Engagée
dans la lutte contre la
corruption
seulement du bout des lèvres avant le 14
janvier 2011, la Tunisie post-Ben Ali veut se rattraper dans ce domaine. Pour ce
faire, gouvernement et présidence de la République se sont engagés depuis
quelques mois dans un effort visant à doter le pays des instruments juridiques
et des institutions le débarrassant et, ensuite, le prémunissant contre cette
gangrène qu’est la
corruption.
Fruit de cet effort, un «avant-projet préliminaire» -selon le mot de Ahmed
Ouerfelli, conseiller juridique auprès du président de la République- «sur la
transparence et la lutte contre l’enrichissement illicite» a été révélé et
soumis à l’appréciation d’experts tunisiens et étrangers, mardi 4 décembre 2012,
lors d’une conférence-débat organisée par la présidence et le Programme des
Nations unies pour le développement (PNUD).
Ce texte, en 20 articles, établit une liste des responsables publics soumis à
l’obligation de déclaration des biens et définit le crime d’enrichissement
illicite. A ce stade, ce projet de loi est loin d’être parfait et a, de ce fait,
fait l’objet de critiques et de mises en garde.
Le premier avertissement est venu de Stuart Guilman, partenaire senior au Global
Integrity Group. Cet ancien de la Banque mondiale a attiré l’attention sur le
coût de la mise en œuvre de cette loi dans la société tunisienne et l’étendue de
la liste des personnes concernées. En élaborant ce texte, les responsables
devraient, selon cet expert, avoir présent à l’esprit «les problèmes potentiels»
qu’il pourrait poser, en devenant éventuellement un frein à la croissance dont
le pays a tellement besoin.
Dans sa mouture actuelle, le texte risque également d’être coûteux
financièrement pour le pays, car il faudrait mettre une administration
pléthorique pour vérifier la conformité des déclarations des biens de tous les
responsables –appartenant à une vingtaine de catégories, allant du président de
la République et du chef du gouvernement, jusqu’à l’agent de contrôle commercial
et fiscal et les douaniers, en passant par le président et les membres de
l’Assemblée nationale constituante, les ministres, les ambassadeurs, etc. -dont
le nombre total a été estimé à près de 100.000 personnes.

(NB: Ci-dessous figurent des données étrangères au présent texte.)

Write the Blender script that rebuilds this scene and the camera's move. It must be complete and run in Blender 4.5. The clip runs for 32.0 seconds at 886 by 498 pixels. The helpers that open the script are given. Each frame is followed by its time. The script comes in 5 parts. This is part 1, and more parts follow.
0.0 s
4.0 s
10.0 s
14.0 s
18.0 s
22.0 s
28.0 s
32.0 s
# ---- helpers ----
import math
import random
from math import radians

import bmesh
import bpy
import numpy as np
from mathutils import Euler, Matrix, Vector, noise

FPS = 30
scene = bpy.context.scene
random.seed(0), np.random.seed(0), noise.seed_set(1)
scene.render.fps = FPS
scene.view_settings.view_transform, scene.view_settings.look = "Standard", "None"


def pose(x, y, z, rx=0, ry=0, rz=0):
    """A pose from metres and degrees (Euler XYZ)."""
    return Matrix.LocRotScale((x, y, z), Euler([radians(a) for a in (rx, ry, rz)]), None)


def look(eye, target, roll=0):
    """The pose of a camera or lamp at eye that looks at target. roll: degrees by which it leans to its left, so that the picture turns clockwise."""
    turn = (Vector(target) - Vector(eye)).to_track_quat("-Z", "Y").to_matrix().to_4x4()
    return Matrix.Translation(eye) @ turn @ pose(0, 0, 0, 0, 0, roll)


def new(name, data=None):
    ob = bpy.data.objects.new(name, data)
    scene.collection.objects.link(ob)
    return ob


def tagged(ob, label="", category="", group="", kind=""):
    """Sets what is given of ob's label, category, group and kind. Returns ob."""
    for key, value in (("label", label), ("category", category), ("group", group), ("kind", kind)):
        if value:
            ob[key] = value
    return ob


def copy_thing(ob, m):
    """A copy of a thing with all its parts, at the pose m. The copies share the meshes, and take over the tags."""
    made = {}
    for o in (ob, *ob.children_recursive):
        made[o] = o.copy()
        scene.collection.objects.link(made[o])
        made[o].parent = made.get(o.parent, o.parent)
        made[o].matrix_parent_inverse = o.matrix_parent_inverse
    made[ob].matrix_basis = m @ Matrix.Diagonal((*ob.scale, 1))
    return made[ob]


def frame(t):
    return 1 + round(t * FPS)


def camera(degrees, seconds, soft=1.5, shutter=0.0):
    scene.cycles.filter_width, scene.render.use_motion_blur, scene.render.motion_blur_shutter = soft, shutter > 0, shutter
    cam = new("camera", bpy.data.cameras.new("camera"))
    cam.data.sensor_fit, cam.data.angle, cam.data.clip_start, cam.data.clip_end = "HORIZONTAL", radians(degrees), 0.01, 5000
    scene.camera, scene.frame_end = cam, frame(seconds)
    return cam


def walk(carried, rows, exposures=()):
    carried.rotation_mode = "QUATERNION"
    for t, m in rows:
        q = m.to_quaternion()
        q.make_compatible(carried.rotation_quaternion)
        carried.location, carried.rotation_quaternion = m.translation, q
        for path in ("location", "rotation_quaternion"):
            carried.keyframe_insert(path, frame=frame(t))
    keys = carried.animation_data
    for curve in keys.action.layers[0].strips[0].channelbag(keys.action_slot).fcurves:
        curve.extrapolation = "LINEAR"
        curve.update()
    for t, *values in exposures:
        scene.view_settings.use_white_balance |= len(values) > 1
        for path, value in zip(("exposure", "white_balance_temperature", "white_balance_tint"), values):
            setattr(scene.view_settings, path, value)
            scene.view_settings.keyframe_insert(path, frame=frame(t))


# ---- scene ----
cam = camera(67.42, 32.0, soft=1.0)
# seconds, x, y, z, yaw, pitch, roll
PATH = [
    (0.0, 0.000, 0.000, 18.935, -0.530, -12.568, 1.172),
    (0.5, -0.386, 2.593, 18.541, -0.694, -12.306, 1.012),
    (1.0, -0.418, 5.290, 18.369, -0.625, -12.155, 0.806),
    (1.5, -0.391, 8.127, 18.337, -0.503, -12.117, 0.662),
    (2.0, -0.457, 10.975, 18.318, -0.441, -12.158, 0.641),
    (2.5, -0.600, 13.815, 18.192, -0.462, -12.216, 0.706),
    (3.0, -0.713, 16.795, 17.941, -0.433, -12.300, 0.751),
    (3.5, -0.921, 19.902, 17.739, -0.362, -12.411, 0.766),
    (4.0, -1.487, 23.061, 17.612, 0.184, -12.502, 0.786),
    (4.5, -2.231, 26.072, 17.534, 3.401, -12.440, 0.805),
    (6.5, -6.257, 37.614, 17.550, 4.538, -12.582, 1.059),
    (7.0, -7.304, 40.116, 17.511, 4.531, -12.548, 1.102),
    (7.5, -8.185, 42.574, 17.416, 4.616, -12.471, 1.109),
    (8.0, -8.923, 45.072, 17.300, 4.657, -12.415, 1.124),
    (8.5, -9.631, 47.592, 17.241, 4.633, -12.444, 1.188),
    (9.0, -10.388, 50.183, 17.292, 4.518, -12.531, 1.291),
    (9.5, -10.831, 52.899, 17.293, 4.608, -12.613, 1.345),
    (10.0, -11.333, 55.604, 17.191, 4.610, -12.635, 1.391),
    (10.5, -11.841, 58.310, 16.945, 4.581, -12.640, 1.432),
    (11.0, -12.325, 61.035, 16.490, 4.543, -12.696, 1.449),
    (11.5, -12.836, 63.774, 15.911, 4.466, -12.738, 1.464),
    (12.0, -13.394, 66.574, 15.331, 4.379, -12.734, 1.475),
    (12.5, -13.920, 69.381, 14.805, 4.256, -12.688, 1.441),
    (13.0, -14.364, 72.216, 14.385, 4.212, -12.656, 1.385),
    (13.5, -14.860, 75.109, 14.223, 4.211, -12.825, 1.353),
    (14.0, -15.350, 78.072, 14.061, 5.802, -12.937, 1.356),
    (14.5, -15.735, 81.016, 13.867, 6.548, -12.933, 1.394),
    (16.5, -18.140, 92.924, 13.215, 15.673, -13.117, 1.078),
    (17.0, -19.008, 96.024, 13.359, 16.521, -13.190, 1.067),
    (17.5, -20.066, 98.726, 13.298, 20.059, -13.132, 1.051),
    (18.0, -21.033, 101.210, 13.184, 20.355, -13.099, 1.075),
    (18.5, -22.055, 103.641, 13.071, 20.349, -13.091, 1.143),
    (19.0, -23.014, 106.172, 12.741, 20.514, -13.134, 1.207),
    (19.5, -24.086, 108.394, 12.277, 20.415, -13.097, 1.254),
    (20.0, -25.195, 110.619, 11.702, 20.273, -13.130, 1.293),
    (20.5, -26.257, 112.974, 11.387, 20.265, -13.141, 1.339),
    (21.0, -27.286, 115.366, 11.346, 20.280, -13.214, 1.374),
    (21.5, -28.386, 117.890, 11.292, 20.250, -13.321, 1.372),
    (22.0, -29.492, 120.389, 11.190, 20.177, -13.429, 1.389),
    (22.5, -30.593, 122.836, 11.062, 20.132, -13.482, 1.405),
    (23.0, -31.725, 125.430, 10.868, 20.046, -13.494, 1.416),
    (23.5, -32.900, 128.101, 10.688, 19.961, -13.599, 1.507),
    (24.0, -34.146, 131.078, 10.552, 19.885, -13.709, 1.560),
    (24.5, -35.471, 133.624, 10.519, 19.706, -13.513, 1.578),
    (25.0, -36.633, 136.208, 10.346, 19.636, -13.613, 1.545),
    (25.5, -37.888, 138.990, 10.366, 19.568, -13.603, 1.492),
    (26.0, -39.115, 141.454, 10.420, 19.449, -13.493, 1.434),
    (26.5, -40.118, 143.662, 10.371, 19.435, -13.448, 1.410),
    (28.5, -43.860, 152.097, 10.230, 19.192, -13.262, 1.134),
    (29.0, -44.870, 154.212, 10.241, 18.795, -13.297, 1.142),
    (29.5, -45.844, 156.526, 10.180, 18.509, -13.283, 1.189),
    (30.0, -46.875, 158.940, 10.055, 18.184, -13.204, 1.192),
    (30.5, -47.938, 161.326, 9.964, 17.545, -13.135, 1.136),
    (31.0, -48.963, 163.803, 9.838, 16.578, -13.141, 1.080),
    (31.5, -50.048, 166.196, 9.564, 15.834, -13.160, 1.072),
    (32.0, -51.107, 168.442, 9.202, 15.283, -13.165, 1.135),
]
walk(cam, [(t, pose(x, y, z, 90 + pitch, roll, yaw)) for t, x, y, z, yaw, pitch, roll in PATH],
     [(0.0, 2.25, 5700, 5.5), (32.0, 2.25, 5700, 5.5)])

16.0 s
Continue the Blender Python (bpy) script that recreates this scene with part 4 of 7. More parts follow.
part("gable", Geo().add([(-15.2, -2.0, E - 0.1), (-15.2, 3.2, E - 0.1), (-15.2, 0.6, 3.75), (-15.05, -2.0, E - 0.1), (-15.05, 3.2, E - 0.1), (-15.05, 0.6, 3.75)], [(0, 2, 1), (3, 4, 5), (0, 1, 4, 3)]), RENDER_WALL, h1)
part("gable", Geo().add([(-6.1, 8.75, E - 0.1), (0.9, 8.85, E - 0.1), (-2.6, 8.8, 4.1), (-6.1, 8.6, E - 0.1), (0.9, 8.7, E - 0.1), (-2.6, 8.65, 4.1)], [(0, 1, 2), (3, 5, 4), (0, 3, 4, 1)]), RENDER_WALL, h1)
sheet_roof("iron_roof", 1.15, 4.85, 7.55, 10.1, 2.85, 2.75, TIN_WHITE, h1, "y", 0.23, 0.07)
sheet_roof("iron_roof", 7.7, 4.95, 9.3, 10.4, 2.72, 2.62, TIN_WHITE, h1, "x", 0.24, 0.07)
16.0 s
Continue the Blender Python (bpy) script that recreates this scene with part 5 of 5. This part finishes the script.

Bien que le projet de loi ne concerne, du moins dans sa version actuelle, que
les responsables du secteur public, Abderrahmane Ladgham, ministre chargé de la
Gouvernance et de la Lutte contre la
corruption, s’est fait l’écho des
inquiétudes qu’il inspire aux hommes d’affaires et exprimé sa crainte qu’il ne
les pousse à s’abstenir d’investir.
A l’inverse, certaines voix se sont élevées pour souligner le fait que cet
instrument pourrait ne pas permettre d’atteindre les objectifs fixés. Tout en se
souciant de l’équilibre entre la transparence et le droit de la société
d’accéder à l’information, d’un côté, et la protection des données personnelles,
de l’autre, Imed Daimi, directeur du cabinet présidentiel, a affirmé que le
projet de loi ne lui permettrait pas de percer le secret de l’enrichissement,
selon lui sans rapport avec ses revenus, d’un fonctionnaire de la présidence
sous Ben Ali.
De son côté, Atef Ben Salah affirme que la méthode du recensement et de la
déclaration des biens, qui constitue le fondement du projet de loi, ne permet
pas de cerner l’enrichissement illicite, car beaucoup de transactions se font en
argent liquide. L’expert-comptable a également attiré l’attention sur le rôle
que jouent les prête-noms dans le détournement des dispositions de contrôle et
de lutte contre la
corruption.
La plupart des intervenants ont été d’accord sur un point: la rétroactivité de
la loi sur la transparence et la lutte contre l’enrichissement illicite, et ce
pour permettre de recenser et de punir les abus commis sous Ben Ali.